Speaking of satisfaction, there’s the series’ vaunted kill cam system. This comes into play when you nail long range sniper shots of particular skill and you get to see your bullet fly all the way to the target, and witness it ripping through bone, sinew, and brain (as well as other organs) in full close-up glory. It’s pretty grim, but it’s a gimmick that’s been with the series all this time. It’s basically the third person shooter version of Mortal Kombat.
Obviously this is very violent and adult, and no doubt some will find it repulsive, but it’s not all that bad, and it’s certainly not over the top gore. It’s just a way to highlight the decidedly deadly nature of a skilled sniper, and how feared these guys really were, and still are today. Don’t like it? You can turn it off.
I was impressed with the improved scale to be found in SE4. The series has always had large missions, but never before have they been so open and free roaming. You’re able to decide how to approach your missions to a greater degree here, and there are so many routes and tactics you can employ. It’s much more of a sniper playground than the previous, often quite linear releases.

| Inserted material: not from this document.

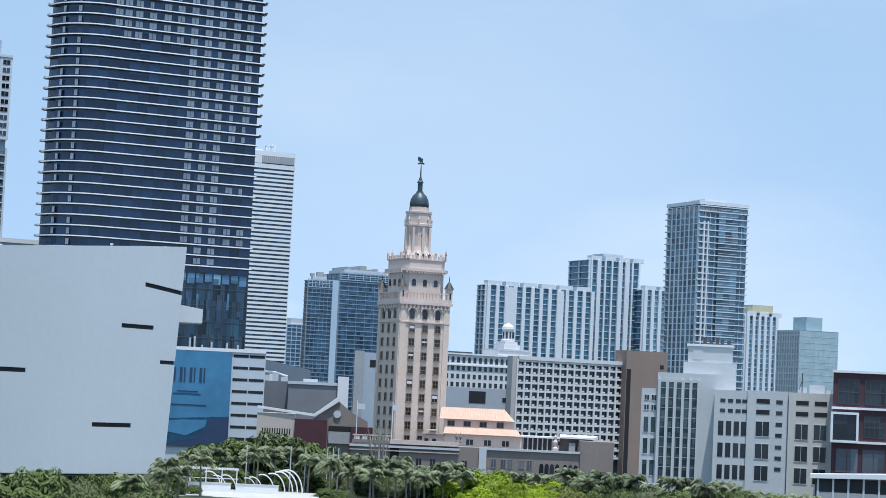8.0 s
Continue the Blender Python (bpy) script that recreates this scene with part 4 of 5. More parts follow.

I couldn’t help but compare it to Metal Gear Solid V: The Phantom Pain in how it feels when you’re sneaking around and stalking your prey. It’s very similar in many ways, right down to melee take downs, alert phases, and a last known position system.
When not in a mission you can select your load outs and buy new weapons, and you can also spend experience earned to pick one of the skill tree options when you reach certain levels. These buffs give you innate skills, such as being able to lower your heart rate faster, find more ammo when searching, and more. It’s fairly basic stuff, but it adds a bit more in the way of personal customisation.
Overall I thoroughly enjoyed Sniper Elite 4, and certainly found it to be the best in the series yet. It’s a great tactical stealth shooter, and one that really makes you feel like a crack shot sniper operating behind enemy lines. Perhaps the only real issue I had with the game was the difficulty. Aside from the realistic mode, which removes all aids you have for shooting, etc, there’s not a huge amount of challenge if you’re experienced at this genre. The enemy AI is pretty good, sure, but it’s also quite easy to lose them, even if you’re seen out in the open. The hard mode is perhaps the most balanced, but even then, it’s not a huge challenge. The realistic mode, thanks to the lack of aids, is more challenging, but only in that it’s harder to actually hit long range targets. Still, it’s a very enjoyable campaign all the same.
Sadly, for some reason I was unable to try out the online component of the game, and so we may need to revisit this, but regardless, just like Assassin’s Creed, I always considered this series to be a single player experience at heart anyway, and here it does the job nicely.